- **Data extract**:

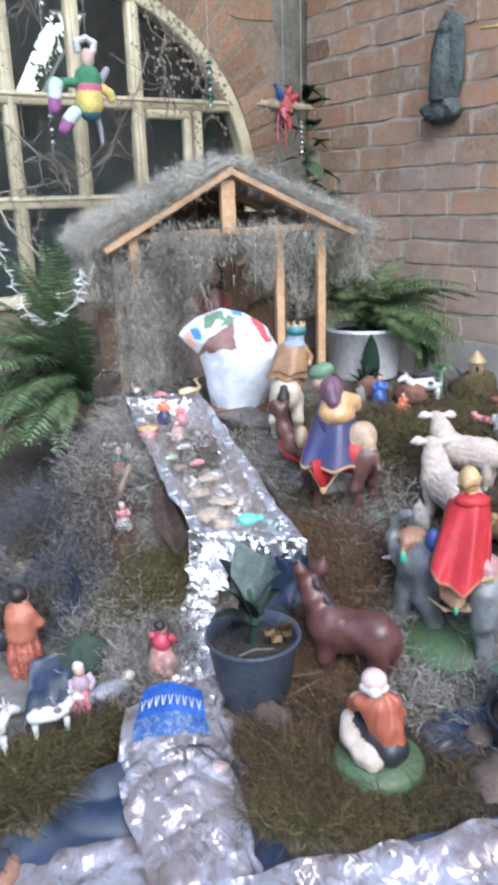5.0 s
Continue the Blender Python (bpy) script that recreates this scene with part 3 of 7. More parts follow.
# ---- the display's earth ----
N1 = 190
xs1 = np.linspace(-0.75, 2.44, N1)
ys1 = np.linspace(0.0, 3.22, N1)
V, F = [], []
for j, y in enumerate(ys1):
    for i, x in enumerate(xs1):
        z = ground_z(x, y)
        b = noise.noise(Vector((x * 5, y * 5, 0.3))) * 0.014 + noise.noise(Vector((x * 22, y * 22, 1.3))) * 0.006
        V.append((x, y, z + b))
for j in range(N1 - 1):
    for i in range(N1 - 1):
        a = j * N1 + i
        F.append((a, a + 1, a + N1 + 1, a + N1))
# skirt down to the floor
rim = [i for i in range(N1)] + [j * N1 + N1 - 1 for j in range(1, N1)] + [(N1 - 1) * N1 + i for i in range(N1 - 2, -1, -1)] + [j * N1 for j in range(N1 - 2, 0, -1)]
off = len(V)
for r in rim:
    V.append((V[r][0], V[r][1], 0.0))
for k in range(len(rim)):
    k2 = (k + 1) % len(rim)
    F.append((rim[k], off + k, off + k2, rim[k2]))
tagged(new("ground", raw("ground", V, F, SOIL, True)), "uneven earth bank covered in dry moss and hay", "ground", kind="structure")


# places kept free of moss: statue bases, pots and bare plastic
BARE = ((0.79, 0.834, 0.08), (1.12, 0.985, 0.1), (0.975, 0.84, 0.05), (0.736, 1.136, 0.075), (1.09, 0.71, 0.1), (0.83, 1.70, 0.075), (0.775, 1.64, 0.06), (0.5, 2.0, 0.075), (0.52, 0.795, 0.022), (0.54, 0.85, 0.022), (0.565, 0.91, 0.02), (0.59, 0.97, 0.02), (0.945, 0.81, 0.062), (0.945, 0.69, 0.05))


def patch(name, label, mat, centre, rx, ry, turn, count, length, width, curl=0.9, up=0.5, seed=1, lift=0.0, segs=6, edge=0.35, floor=0.0):
    """A ragged mat of loose strands lying on the earth."""
    g = np.random.default_rng(seed)
    r = np.sqrt(g.random(count))
    a = g.random(count) * 6.28318
    way = np.stack([g.normal(size=count), g.normal(size=count), up * g.random(count)], 1)
    r = r * (1 + edge * np.sin(a * 3 + seed) * 0.5 + g.normal(size=count) * 0.06)
    x, y = r * np.cos(a) * rx, r * np.sin(a) * ry
    c, s = math.cos(radians(turn)), math.sin(radians(turn))
    X, Y = centre[0] + c * x - s * y, centre[1] + s * x + c * y
    keep = np.all([((X - cx) ** 2 + (Y - cy) ** 2) > cr ** 2 for cx, cy, cr in BARE], 0)
    r, X, Y, way = r[keep], X[keep], Y[keep], way[keep]
    count = len(r)
    thick = 0.022 * (1 - np.clip(r, 0, 1) ** 2)
    Z = np.maximum(floor, np.array([ground_z(float(p), float(q)) for p, q in zip(X, Y)])) + g.random(count) * thick + lift + 0.002
    grey = mat in (GREYMOSS, BANKMOSS)
    v, f = strands(np.stack([X, Y, Z], 1), way, length * (1.2 if grey else 1.35) * (0.45 + g.random(count)), width * (1.5 if grey else 1.2), 10 if grey else segs + 2, 1.7 if grey else curl, 0.3, seed + 5)
    lowest = np.maximum(floor, np.array([ground_z(float(p[0]), float(p[1])) for p in v[:: 2]]).repeat(2)) + 0.001
    v[:, 2] = np.maximum(v[:, 2], lowest[: len(v)])
    return tagged(new(name, raw(name, v, f, mat)), label, "moss", kind="stuff")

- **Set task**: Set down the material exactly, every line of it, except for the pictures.

- **Correct result**:
5.0 s
Continue the Blender Python (bpy) script that recreates this scene with part 3 of 7. More parts follow.
# ---- the display's earth ----
N1 = 190
xs1 = np.linspace(-0.75, 2.44, N1)
ys1 = np.linspace(0.0, 3.22, N1)
V, F = [], []
for j, y in enumerate(ys1):
    for i, x in enumerate(xs1):
        z = ground_z(x, y)
        b = noise.noise(Vector((x * 5, y * 5, 0.3))) * 0.014 + noise.noise(Vector((x * 22, y * 22, 1.3))) * 0.006
        V.append((x, y, z + b))
for j in range(N1 - 1):
    for i in range(N1 - 1):
        a = j * N1 + i
        F.append((a, a + 1, a + N1 + 1, a + N1))
# skirt down to the floor
rim = [i for i in range(N1)] + [j * N1 + N1 - 1 for j in range(1, N1)] + [(N1 - 1) * N1 + i for i in range(N1 - 2, -1, -1)] + [j * N1 for j in range(N1 - 2, 0, -1)]
off = len(V)
for r in rim:
    V.append((V[r][0], V[r][1], 0.0))
for k in range(len(rim)):
    k2 = (k + 1) % len(rim)
    F.append((rim[k], off + k, off + k2, rim[k2]))
tagged(new("ground", raw("ground", V, F, SOIL, True)), "uneven earth bank covered in dry moss and hay", "ground", kind="structure")


# places kept free of moss: statue bases, pots and bare plastic
BARE = ((0.79, 0.834, 0.08), (1.12, 0.985, 0.1), (0.975, 0.84, 0.05), (0.736, 1.136, 0.075), (1.09, 0.71, 0.1), (0.83, 1.70, 0.075), (0.775, 1.64, 0.06), (0.5, 2.0, 0.075), (0.52, 0.795, 0.022), (0.54, 0.85, 0.022), (0.565, 0.91, 0.02), (0.59, 0.97, 0.02), (0.945, 0.81, 0.062), (0.945, 0.69, 0.05))


def patch(name, label, mat, centre, rx, ry, turn, count, length, width, curl=0.9, up=0.5, seed=1, lift=0.0, segs=6, edge=0.35, floor=0.0):
    """A ragged mat of loose strands lying on the earth."""
    g = np.random.default_rng(seed)
    r = np.sqrt(g.random(count))
    a = g.random(count) * 6.28318
    way = np.stack([g.normal(size=count), g.normal(size=count), up * g.random(count)], 1)
    r = r * (1 + edge * np.sin(a * 3 + seed) * 0.5 + g.normal(size=count) * 0.06)
    x, y = r * np.cos(a) * rx, r * np.sin(a) * ry
    c, s = math.cos(radians(turn)), math.sin(radians(turn))
    X, Y = centre[0] + c * x - s * y, centre[1] + s * x + c * y
    keep = np.all([((X - cx) ** 2 + (Y - cy) ** 2) > cr ** 2 for cx, cy, cr in BARE], 0)
    r, X, Y, way = r[keep], X[keep], Y[keep], way[keep]
    count = len(r)
    thick = 0.022 * (1 - np.clip(r, 0, 1) ** 2)
    Z = np.maximum(floor, np.array([ground_z(float(p), float(q)) for p, q in zip(X, Y)])) + g.random(count) * thick + lift + 0.002
    grey = mat in (GREYMOSS, BANKMOSS)
    v, f = strands(np.stack([X, Y, Z], 1), way, length * (1.2 if grey else 1.35) * (0.45 + g.random(count)), width * (1.5 if grey else 1.2), 10 if grey else segs + 2, 1.7 if grey else curl, 0.3, seed + 5)
    lowest = np.maximum(floor, np.array([ground_z(float(p[0]), float(p[1])) for p in v[:: 2]]).repeat(2)) + 0.001
    v[:, 2] = np.maximum(v[:, 2], lowest[: len(v)])
    return tagged(new(name, raw(name, v, f, mat)), label, "moss", kind="stuff")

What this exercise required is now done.